Thanks for any advice here. I am really stumped and want to use Hyperparameter tuning but I cannot get it to work with the same settings and data that work for a normal training job.

Thanks, Tully

tullydwyer commented 5 years ago

@Schmidtbit I think your "eval_metric": "auc" does not work with "objective": "multi:softmax". I left it out for normal training jobs because it is optional and is set based on the objective value. I think it defaults to error for classification. See: https://docs.aws.amazon.com/sagemaker/latest/dg/xgboost_hyperparameters.html https://github.com/dmlc/xgboost/blob/master/doc/parameter.rst

edit: You need merror instead of auc for "multi:softmax"

tullydwyer commented 5 years ago

Okay I figured out the issue I was having.

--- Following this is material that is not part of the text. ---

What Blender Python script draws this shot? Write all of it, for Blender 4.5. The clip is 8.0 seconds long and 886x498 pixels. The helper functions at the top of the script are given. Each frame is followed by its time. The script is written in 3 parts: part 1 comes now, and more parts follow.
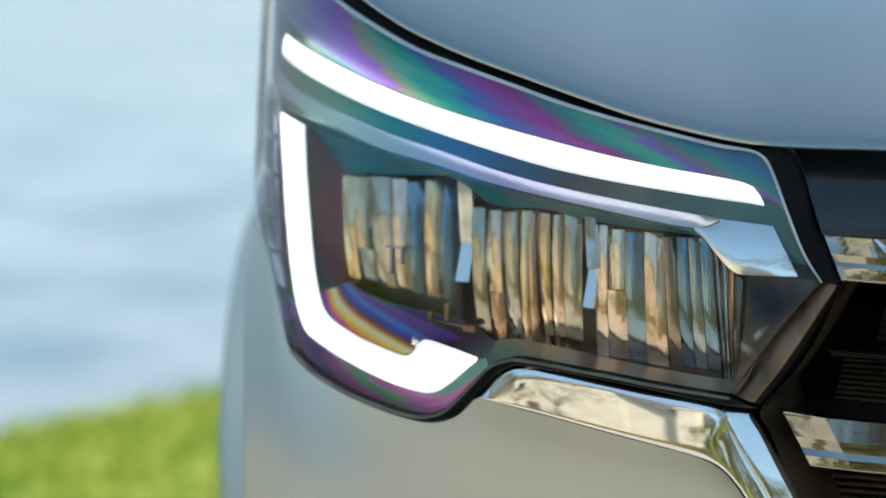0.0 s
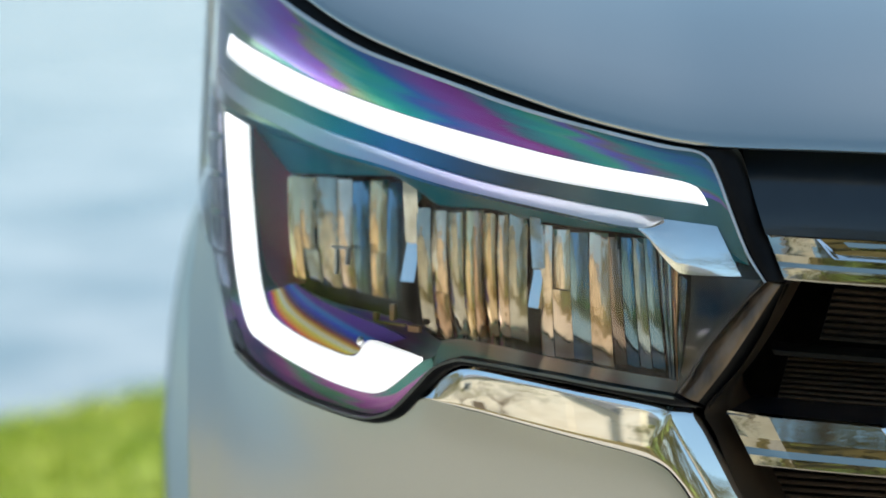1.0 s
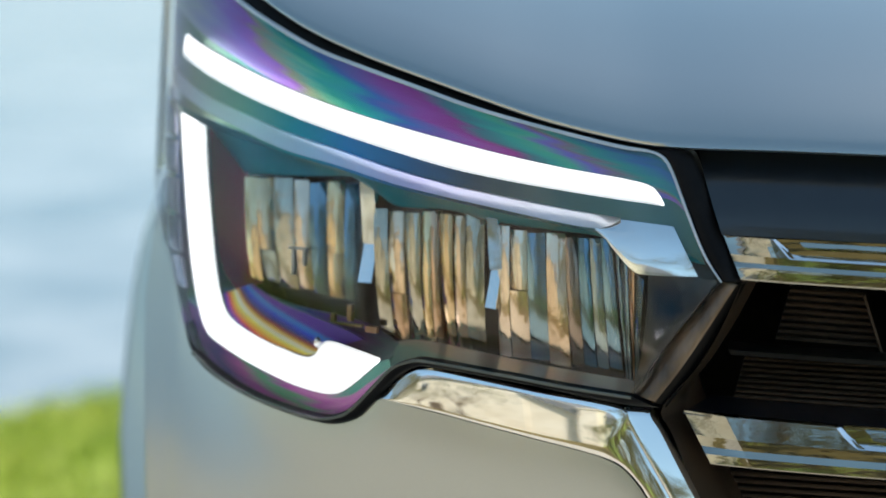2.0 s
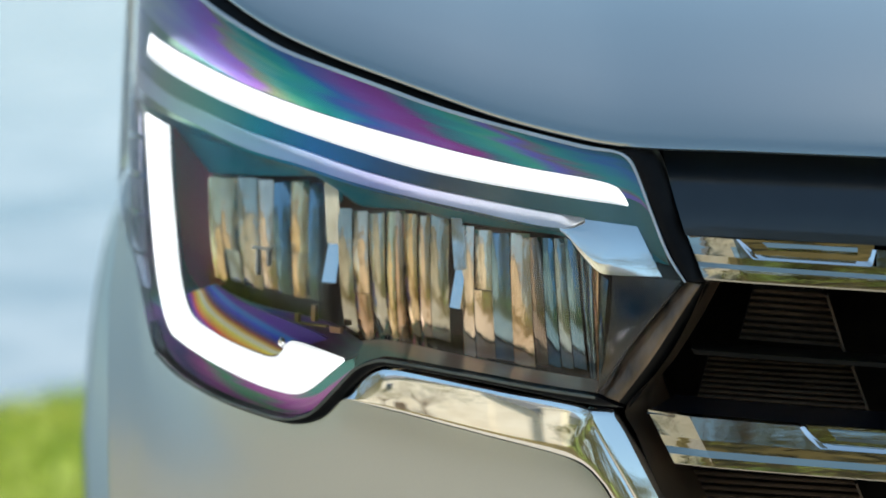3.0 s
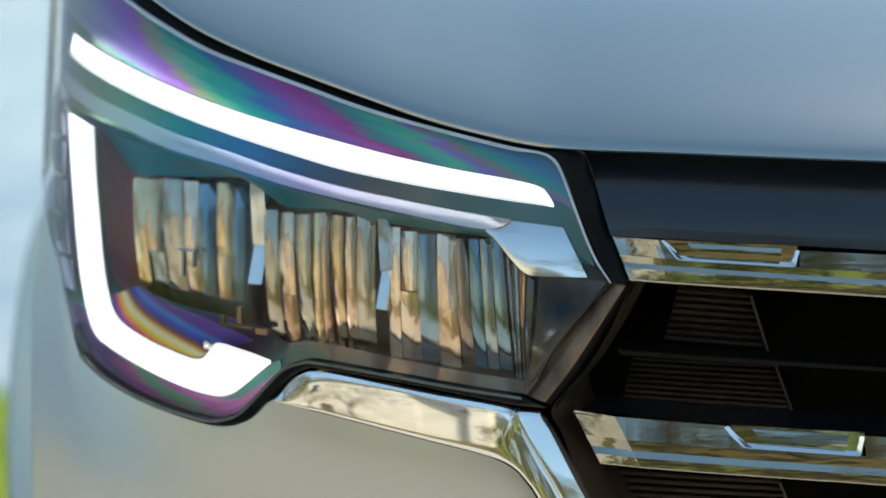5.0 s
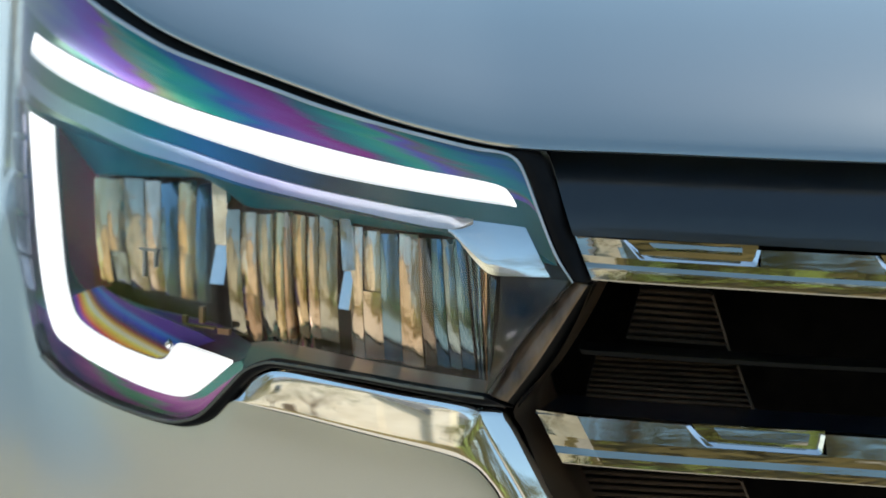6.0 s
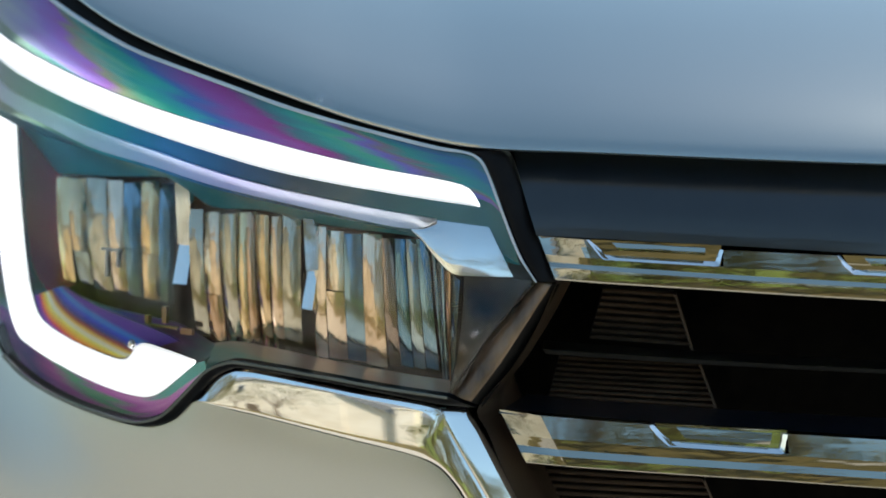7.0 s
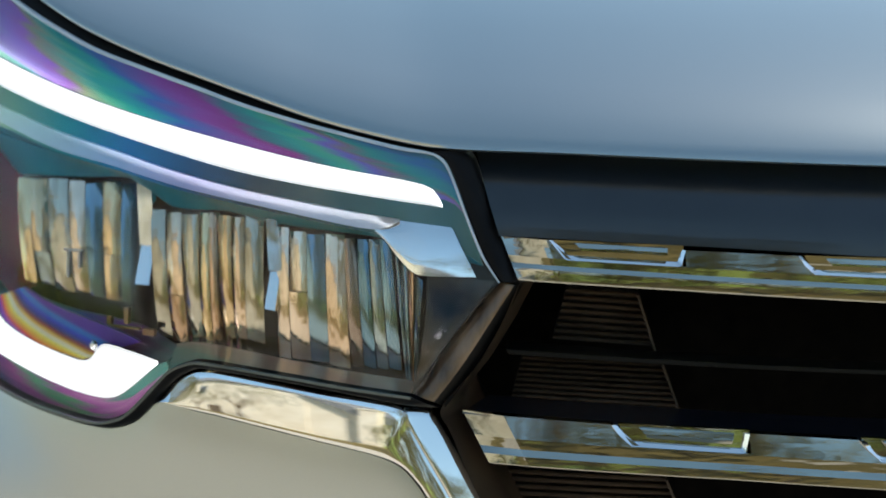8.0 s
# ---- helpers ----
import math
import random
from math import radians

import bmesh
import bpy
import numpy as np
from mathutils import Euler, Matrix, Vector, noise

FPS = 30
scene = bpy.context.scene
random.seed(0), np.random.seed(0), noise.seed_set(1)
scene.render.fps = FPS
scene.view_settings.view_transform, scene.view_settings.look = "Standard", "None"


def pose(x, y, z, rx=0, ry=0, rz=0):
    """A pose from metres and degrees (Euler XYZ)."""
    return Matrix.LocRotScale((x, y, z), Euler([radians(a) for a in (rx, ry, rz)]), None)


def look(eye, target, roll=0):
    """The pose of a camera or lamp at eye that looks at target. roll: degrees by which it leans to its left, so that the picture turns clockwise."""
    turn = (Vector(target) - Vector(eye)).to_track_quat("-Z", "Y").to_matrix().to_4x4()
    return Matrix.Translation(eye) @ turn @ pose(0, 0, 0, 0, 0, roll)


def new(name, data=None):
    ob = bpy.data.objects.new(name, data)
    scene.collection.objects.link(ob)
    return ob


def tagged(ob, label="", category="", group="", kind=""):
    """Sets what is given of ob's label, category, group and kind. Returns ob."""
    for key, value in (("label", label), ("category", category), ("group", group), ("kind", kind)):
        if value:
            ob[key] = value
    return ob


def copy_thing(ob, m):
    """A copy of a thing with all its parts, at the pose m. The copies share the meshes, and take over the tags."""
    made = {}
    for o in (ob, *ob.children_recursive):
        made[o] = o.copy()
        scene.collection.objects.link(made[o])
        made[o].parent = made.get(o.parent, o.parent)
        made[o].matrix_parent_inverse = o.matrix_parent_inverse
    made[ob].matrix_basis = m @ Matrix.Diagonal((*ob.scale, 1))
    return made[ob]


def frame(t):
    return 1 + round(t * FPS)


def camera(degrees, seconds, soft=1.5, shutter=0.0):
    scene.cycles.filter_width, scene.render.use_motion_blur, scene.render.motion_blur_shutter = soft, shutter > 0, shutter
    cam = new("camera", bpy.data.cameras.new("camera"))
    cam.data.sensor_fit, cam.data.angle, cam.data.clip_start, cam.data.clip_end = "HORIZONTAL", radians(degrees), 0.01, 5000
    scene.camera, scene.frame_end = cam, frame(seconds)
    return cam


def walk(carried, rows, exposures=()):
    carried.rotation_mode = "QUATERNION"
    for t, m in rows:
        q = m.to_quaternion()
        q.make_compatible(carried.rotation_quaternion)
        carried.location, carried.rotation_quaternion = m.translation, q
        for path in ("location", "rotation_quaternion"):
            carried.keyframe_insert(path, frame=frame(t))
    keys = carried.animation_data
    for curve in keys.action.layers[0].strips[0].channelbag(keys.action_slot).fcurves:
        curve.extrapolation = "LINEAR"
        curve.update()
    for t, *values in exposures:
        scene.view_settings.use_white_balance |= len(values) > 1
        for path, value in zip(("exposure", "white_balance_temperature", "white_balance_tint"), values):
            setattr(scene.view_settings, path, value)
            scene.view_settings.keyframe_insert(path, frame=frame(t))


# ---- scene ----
# The camera stands on one spot and pans to its right.
cam = camera(26.23, 8.0, soft=1.7)
EYE_Z, PITCH = 1.15, -9.0
PAN = [  # seconds, degrees to the right, up, clockwise
    (0.0, -4.576, -0.030, -0.130),
    (0.5, -3.638, -0.022, -0.095),
    (1.0, -2.926, -0.018, -0.070),
    (1.5, -2.240, -0.006, -0.025),
    (3.0, -0.565, -0.001, 0.003),
    (3.5, 0.000, 0.003, 0.006),
    (4.0, 0.520, 0.020, 0.030),
    (5.5, 2.235, 0.036, 0.115),
    (6.0, 2.788, 0.026, 0.118),
    (6.5, 3.329, 0.022, 0.112),
    (7.0, 3.886, 0.018, 0.124),
    (7.5, 4.500, 0.021, 0.132),
    (8.0, 5.002, 0.028, 0.146),
]
walk(cam, [(t, pose(0, 0, EYE_Z, 90 + PITCH) @ pose(0, 0, 0, 0, -yaw) @ pose(0, 0, 0, up) @ pose(0, 0, 0, 0, 0, -lean))
           for t, yaw, up, lean in PAN], exposures=[(0.0, 0.25), (8.0, 0.25)])
cam.data.dof.use_dof = True
cam.data.dof.focus_distance = 1.44
cam.data.dof.aperture_fstop = 2.8

# ---- sky and sun ----
SUN_AZ, SUN_EL = radians(55), radians(42)   # azimuth clockwise from the way ahead
world = bpy.data.worlds.new("sky")
scene.world = world
world.use_nodes = True
wn, wl = world.node_tree.nodes, world.node_tree.links
sky = wn.new("ShaderNodeTexSky")
sky.sky_type, sky.sun_disc = "NISHITA", False
sky.sun_elevation, sky.sun_rotation = SUN_EL, SUN_AZ
sky.air_density, sky.dust_density, sky.ozone_density = 1.0, 0.4, 0.0
wtc = wn.new("ShaderNodeTexCoord")
cloud = wn.new("ShaderNodeTexNoise")
cloud.inputs["Scale"].default_value, cloud.inputs["Detail"].default_value = 2.6, 5
cloud_ramp = wn.new("ShaderNodeValToRGB")
cloud_ramp.color_ramp.elements[0].position, cloud_ramp.color_ramp.elements[1].position = 0.58, 0.9
cloud_mix = wn.new("ShaderNodeMix")
cloud_mix.data_type = "RGBA"
cloud_mix.inputs["B"].default_value = (3.1, 5.9, 7.8, 1)
cloud_ramp.color_ramp.elements[0].color = (0.36, 0.36, 0.36, 1)
cloud_ramp.color_ramp.elements[1].color = (0.9, 0.9, 0.9, 1)
wl.new(wtc.outputs["Generated"], cloud.inputs["Vector"])
wl.new(cloud.outputs["Fac"], cloud_ramp.inputs["Fac"])
# the haze and the clouds thin out overhead
sky_up, haze, haze_mul = wn.new("ShaderNodeSeparateXYZ"), wn.new("ShaderNodeMapRange"), wn.new("ShaderNodeMath")
haze.inputs["From Min"].default_value, haze.inputs["From Max"].default_value = 0.2, 0.75
haze.inputs["To Min"].default_value, haze.inputs["To Max"].default_value = 1.0, 0.5
haze_mul.operation = "MULTIPLY"
wl.new(wtc.outputs["Generated"], sky_up.inputs["Vector"])
wl.new(sky_up.outputs["Z"], haze.inputs["Value"])
wl.new(cloud_ramp.outputs["Color"], haze_mul.inputs[0])
wl.new(haze.outputs["Result"], haze_mul.inputs[1])
wl.new(haze_mul.outputs[0], cloud_mix.inputs["Factor"])
wl.new(sky.outputs["Color"], cloud_mix.inputs["A"])
wl.new(cloud_mix.outputs["Result"], wn["Background"].inputs["Color"])
wn["Background"].inputs["Strength"].default_value = 0.13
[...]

eval_metric is optional and defaults based on objective value. The default value works for normal training jobs however the default does not work for Hyperparameter tuning jobs for some reason. You need to specifically define it with the eval_metric="merror" and the following HyperparameterTuner input

tuner = HyperparameterTuner(
    objective_metric_name='validation:merror'
)
larsritland commented 5 years ago

@tullydwyer Thanks a lot! What value should the 'Type' parameter of the HyperparameterTuner have?

tullydwyer commented 5 years ago

@larsritland I don't see a 'Type' parameter exactly, but there is 'objective_type' and 'early_stopping_type'. 'objective_type' should be 'Minimise' as per https://docs.aws.amazon.com/sagemaker/latest/dg/xgboost-tuning.html. 'early_stopping_type' I would use 'Auto' (never tested this). Auto should lower the Hyperparameter tuning time. See https://sagemaker.readthedocs.io/en/latest/tuner.html

larsritland commented 5 years ago

@tullydwyer Thanks a lot again. My create_hyper_parameter_tuning_job() call failed complaining that Type was not set in HyperparameterTuner in HyperParameterTuningJobConfig. I set it to Minimize. I may test the early_stopping_type also.

Schmidtbit commented 5 years ago

@tullydwyer that was exactly my issue! I resolved it by changing the eval_metric. Thanks!